» Work to complete
Separate out the lines that hold "values".

» Given information
========
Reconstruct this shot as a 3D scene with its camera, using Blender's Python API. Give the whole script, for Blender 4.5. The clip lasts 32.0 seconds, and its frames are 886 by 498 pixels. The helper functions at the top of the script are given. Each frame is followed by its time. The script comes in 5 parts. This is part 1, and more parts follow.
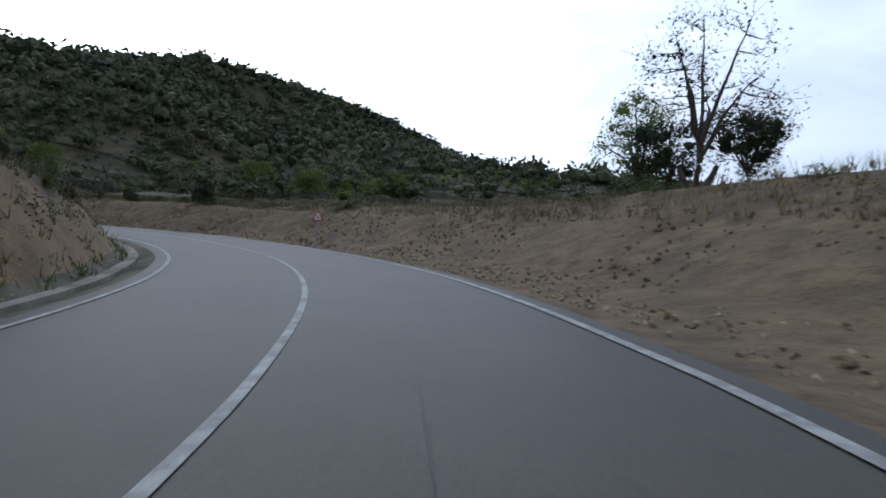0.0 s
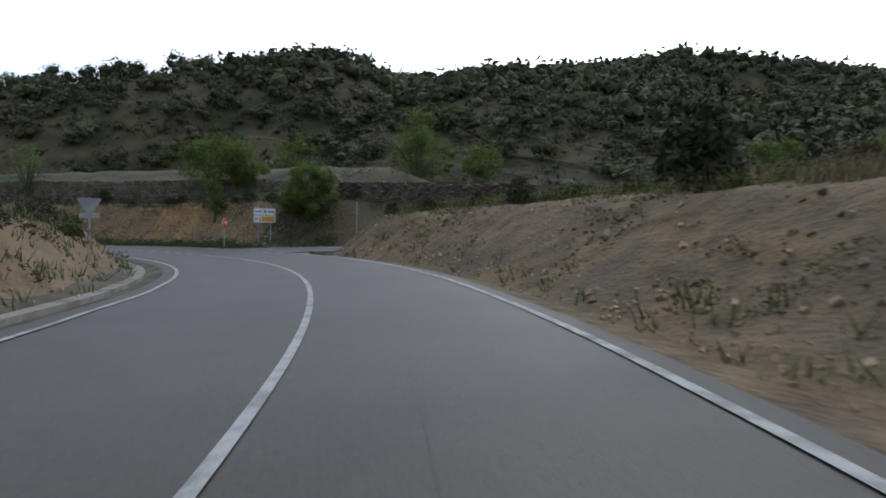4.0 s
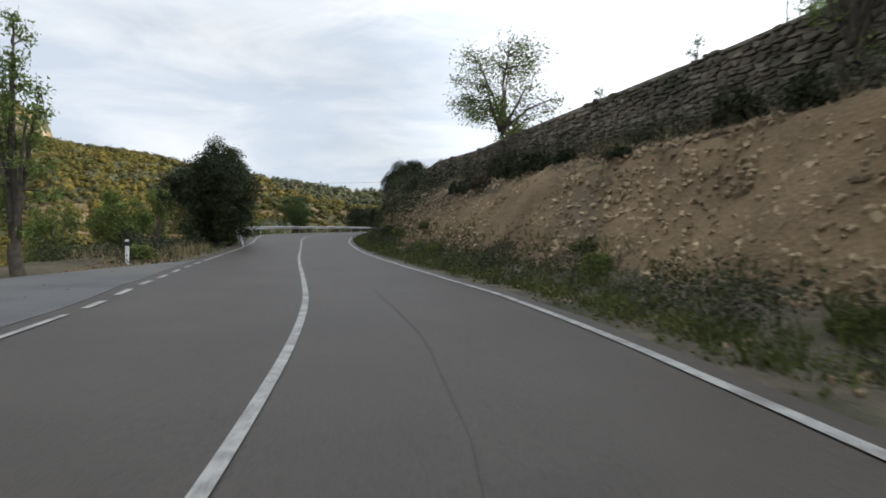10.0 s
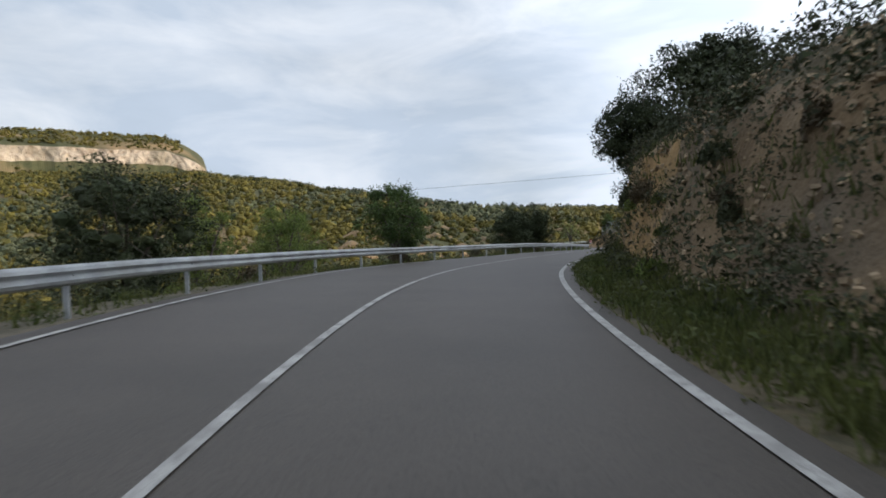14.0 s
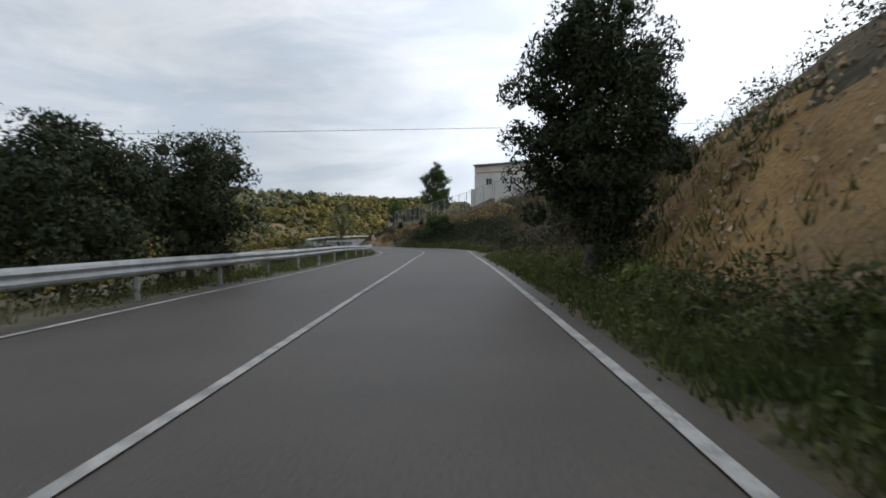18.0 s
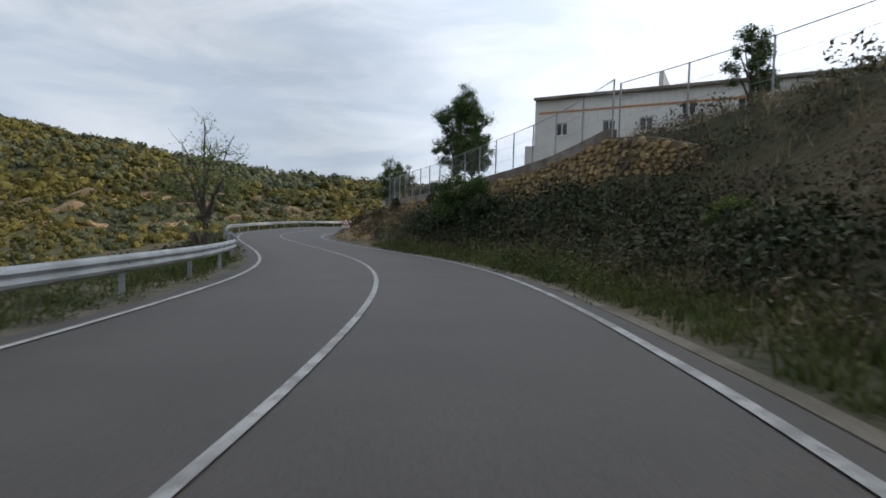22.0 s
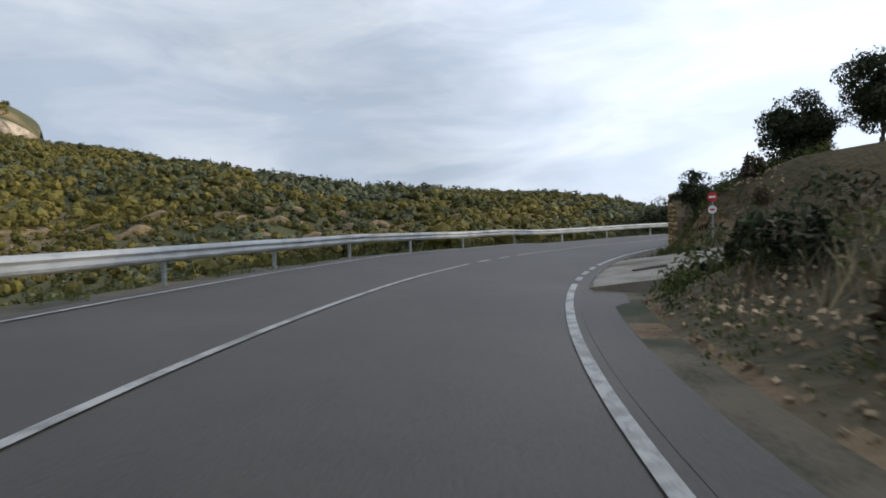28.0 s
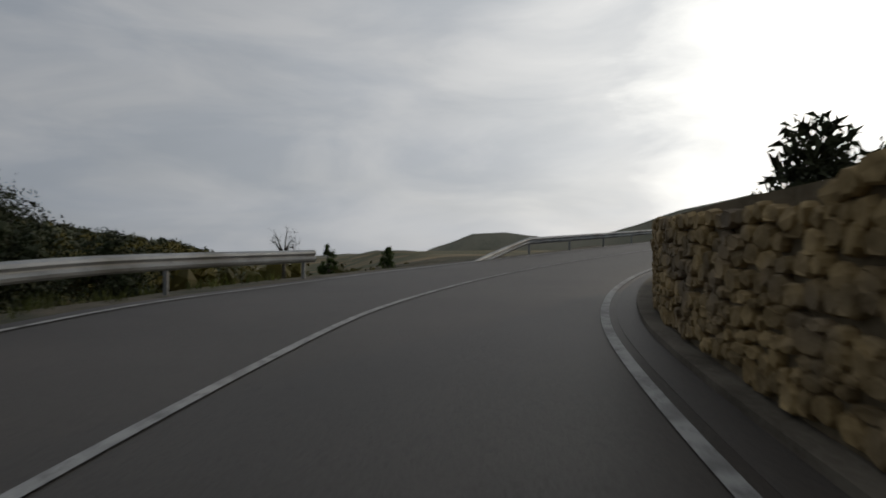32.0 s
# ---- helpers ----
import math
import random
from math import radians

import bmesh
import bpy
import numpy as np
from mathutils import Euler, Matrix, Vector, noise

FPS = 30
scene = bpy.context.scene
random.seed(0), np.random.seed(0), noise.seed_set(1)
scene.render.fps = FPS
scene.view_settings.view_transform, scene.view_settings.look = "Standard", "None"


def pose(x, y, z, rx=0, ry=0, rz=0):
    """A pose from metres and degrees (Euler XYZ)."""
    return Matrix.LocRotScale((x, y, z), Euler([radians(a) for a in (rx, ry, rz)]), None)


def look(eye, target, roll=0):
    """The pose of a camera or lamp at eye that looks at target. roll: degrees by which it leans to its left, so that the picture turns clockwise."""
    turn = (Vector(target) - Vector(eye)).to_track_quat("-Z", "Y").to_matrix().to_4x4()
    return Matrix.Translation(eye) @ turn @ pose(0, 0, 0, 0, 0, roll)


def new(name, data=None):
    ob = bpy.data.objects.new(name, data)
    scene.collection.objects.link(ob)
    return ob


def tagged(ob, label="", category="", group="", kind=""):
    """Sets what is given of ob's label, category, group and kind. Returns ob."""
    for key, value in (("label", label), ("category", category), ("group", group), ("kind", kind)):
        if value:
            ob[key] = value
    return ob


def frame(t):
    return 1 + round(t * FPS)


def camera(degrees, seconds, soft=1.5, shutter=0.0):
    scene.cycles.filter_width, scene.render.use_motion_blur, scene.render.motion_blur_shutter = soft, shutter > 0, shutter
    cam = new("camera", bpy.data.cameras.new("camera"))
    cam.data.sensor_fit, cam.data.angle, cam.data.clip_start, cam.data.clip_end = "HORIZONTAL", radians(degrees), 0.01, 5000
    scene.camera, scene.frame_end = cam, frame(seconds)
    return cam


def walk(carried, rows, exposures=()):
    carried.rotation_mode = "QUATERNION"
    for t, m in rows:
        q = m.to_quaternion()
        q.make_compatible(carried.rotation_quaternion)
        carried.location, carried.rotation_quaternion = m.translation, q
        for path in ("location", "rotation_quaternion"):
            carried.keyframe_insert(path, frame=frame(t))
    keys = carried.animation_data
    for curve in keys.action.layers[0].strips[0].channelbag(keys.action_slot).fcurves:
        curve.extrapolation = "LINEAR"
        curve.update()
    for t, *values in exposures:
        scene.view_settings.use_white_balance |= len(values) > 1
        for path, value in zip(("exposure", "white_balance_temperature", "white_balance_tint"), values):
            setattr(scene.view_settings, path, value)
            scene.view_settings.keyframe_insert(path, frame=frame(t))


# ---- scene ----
========
» Written response
    for t, *values in exposures:
        scene.view_settings.use_white_balance |= len(values) > 1
        for path, value in zip(("exposure", "white_balance_temperature", "white_balance_tint"), values):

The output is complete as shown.